Provided records:

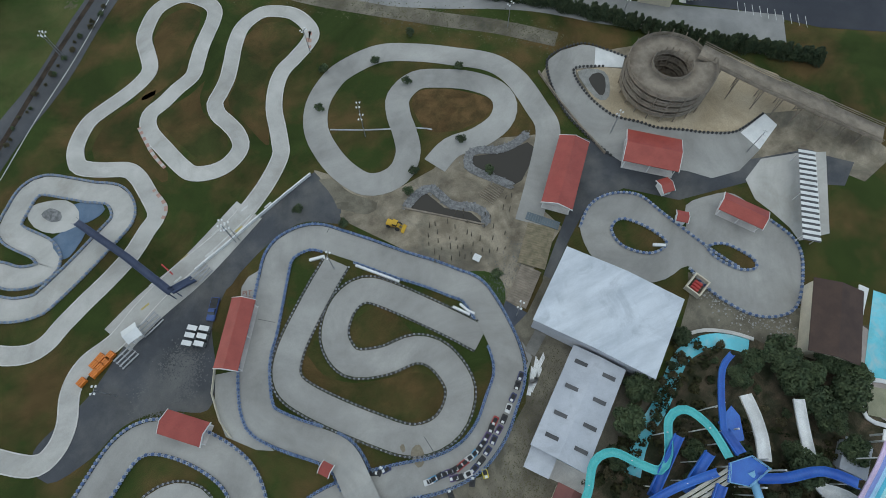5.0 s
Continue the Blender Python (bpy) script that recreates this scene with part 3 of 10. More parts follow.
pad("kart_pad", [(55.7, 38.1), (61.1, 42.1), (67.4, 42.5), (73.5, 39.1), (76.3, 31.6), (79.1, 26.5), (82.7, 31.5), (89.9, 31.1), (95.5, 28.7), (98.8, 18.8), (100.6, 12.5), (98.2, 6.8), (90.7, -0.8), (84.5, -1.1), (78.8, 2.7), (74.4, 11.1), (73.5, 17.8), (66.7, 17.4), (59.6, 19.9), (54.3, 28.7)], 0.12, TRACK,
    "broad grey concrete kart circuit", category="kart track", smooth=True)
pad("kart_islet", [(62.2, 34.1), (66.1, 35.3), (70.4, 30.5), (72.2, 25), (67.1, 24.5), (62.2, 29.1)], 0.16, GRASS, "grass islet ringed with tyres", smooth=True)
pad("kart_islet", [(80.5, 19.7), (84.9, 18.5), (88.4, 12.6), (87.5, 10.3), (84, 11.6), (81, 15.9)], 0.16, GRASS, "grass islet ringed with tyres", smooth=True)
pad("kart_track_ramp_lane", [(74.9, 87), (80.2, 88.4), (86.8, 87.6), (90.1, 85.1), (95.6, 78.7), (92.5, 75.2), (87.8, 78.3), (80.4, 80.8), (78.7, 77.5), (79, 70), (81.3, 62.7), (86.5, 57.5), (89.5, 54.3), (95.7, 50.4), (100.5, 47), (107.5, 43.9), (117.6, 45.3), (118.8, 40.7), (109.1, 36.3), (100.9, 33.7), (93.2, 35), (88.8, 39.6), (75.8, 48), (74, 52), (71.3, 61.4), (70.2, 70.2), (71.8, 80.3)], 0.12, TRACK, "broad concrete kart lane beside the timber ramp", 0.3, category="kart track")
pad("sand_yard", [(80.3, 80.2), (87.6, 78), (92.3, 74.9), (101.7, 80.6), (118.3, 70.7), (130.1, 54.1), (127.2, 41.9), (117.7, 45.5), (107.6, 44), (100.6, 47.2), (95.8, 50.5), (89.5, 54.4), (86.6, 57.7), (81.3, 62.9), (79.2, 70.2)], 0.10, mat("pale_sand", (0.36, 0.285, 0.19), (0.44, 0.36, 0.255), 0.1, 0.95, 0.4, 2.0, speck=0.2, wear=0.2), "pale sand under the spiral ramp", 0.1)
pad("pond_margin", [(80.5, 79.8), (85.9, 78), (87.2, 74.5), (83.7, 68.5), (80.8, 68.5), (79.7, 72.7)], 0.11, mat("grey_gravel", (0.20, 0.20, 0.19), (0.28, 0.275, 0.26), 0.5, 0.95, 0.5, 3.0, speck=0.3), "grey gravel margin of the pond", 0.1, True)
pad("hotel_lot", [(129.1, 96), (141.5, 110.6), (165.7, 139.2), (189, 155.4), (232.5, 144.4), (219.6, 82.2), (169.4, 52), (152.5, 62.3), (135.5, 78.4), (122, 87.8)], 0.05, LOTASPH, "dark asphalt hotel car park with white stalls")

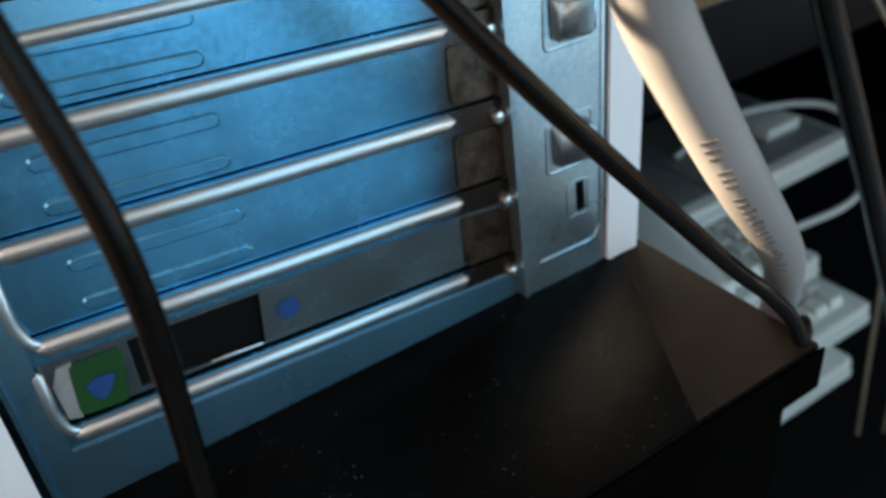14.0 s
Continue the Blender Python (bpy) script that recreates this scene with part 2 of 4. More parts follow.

Your task:
Write the listing out a second time exactly, dropping all images.

Finished task:
5.0 s
Continue the Blender Python (bpy) script that recreates this scene with part 3 of 10. More parts follow.
pad("kart_pad", [(55.7, 38.1), (61.1, 42.1), (67.4, 42.5), (73.5, 39.1), (76.3, 31.6), (79.1, 26.5), (82.7, 31.5), (89.9, 31.1), (95.5, 28.7), (98.8, 18.8), (100.6, 12.5), (98.2, 6.8), (90.7, -0.8), (84.5, -1.1), (78.8, 2.7), (74.4, 11.1), (73.5, 17.8), (66.7, 17.4), (59.6, 19.9), (54.3, 28.7)], 0.12, TRACK,
    "broad grey concrete kart circuit", category="kart track", smooth=True)
pad("kart_islet", [(62.2, 34.1), (66.1, 35.3), (70.4, 30.5), (72.2, 25), (67.1, 24.5), (62.2, 29.1)], 0.16, GRASS, "grass islet ringed with tyres", smooth=True)
pad("kart_islet", [(80.5, 19.7), (84.9, 18.5), (88.4, 12.6), (87.5, 10.3), (84, 11.6), (81, 15.9)], 0.16, GRASS, "grass islet ringed with tyres", smooth=True)
pad("kart_track_ramp_lane", [(74.9, 87), (80.2, 88.4), (86.8, 87.6), (90.1, 85.1), (95.6, 78.7), (92.5, 75.2), (87.8, 78.3), (80.4, 80.8), (78.7, 77.5), (79, 70), (81.3, 62.7), (86.5, 57.5), (89.5, 54.3), (95.7, 50.4), (100.5, 47), (107.5, 43.9), (117.6, 45.3), (118.8, 40.7), (109.1, 36.3), (100.9, 33.7), (93.2, 35), (88.8, 39.6), (75.8, 48), (74, 52), (71.3, 61.4), (70.2, 70.2), (71.8, 80.3)], 0.12, TRACK, "broad concrete kart lane beside the timber ramp", 0.3, category="kart track")
pad("sand_yard", [(80.3, 80.2), (87.6, 78), (92.3, 74.9), (101.7, 80.6), (118.3, 70.7), (130.1, 54.1), (127.2, 41.9), (117.7, 45.5), (107.6, 44), (100.6, 47.2), (95.8, 50.5), (89.5, 54.4), (86.6, 57.7), (81.3, 62.9), (79.2, 70.2)], 0.10, mat("pale_sand", (0.36, 0.285, 0.19), (0.44, 0.36, 0.255), 0.1, 0.95, 0.4, 2.0, speck=0.2, wear=0.2), "pale sand under the spiral ramp", 0.1)
pad("pond_margin", [(80.5, 79.8), (85.9, 78), (87.2, 74.5), (83.7, 68.5), (80.8, 68.5), (79.7, 72.7)], 0.11, mat("grey_gravel", (0.20, 0.20, 0.19), (0.28, 0.275, 0.26), 0.5, 0.95, 0.5, 3.0, speck=0.3), "grey gravel margin of the pond", 0.1, True)
pad("hotel_lot", [(129.1, 96), (141.5, 110.6), (165.7, 139.2), (189, 155.4), (232.5, 144.4), (219.6, 82.2), (169.4, 52), (152.5, 62.3), (135.5, 78.4), (122, 87.8)], 0.05, LOTASPH, "dark asphalt hotel car park with white stalls")

14.0 s
Continue the Blender Python (bpy) script that recreates this scene with part 2 of 4. More parts follow.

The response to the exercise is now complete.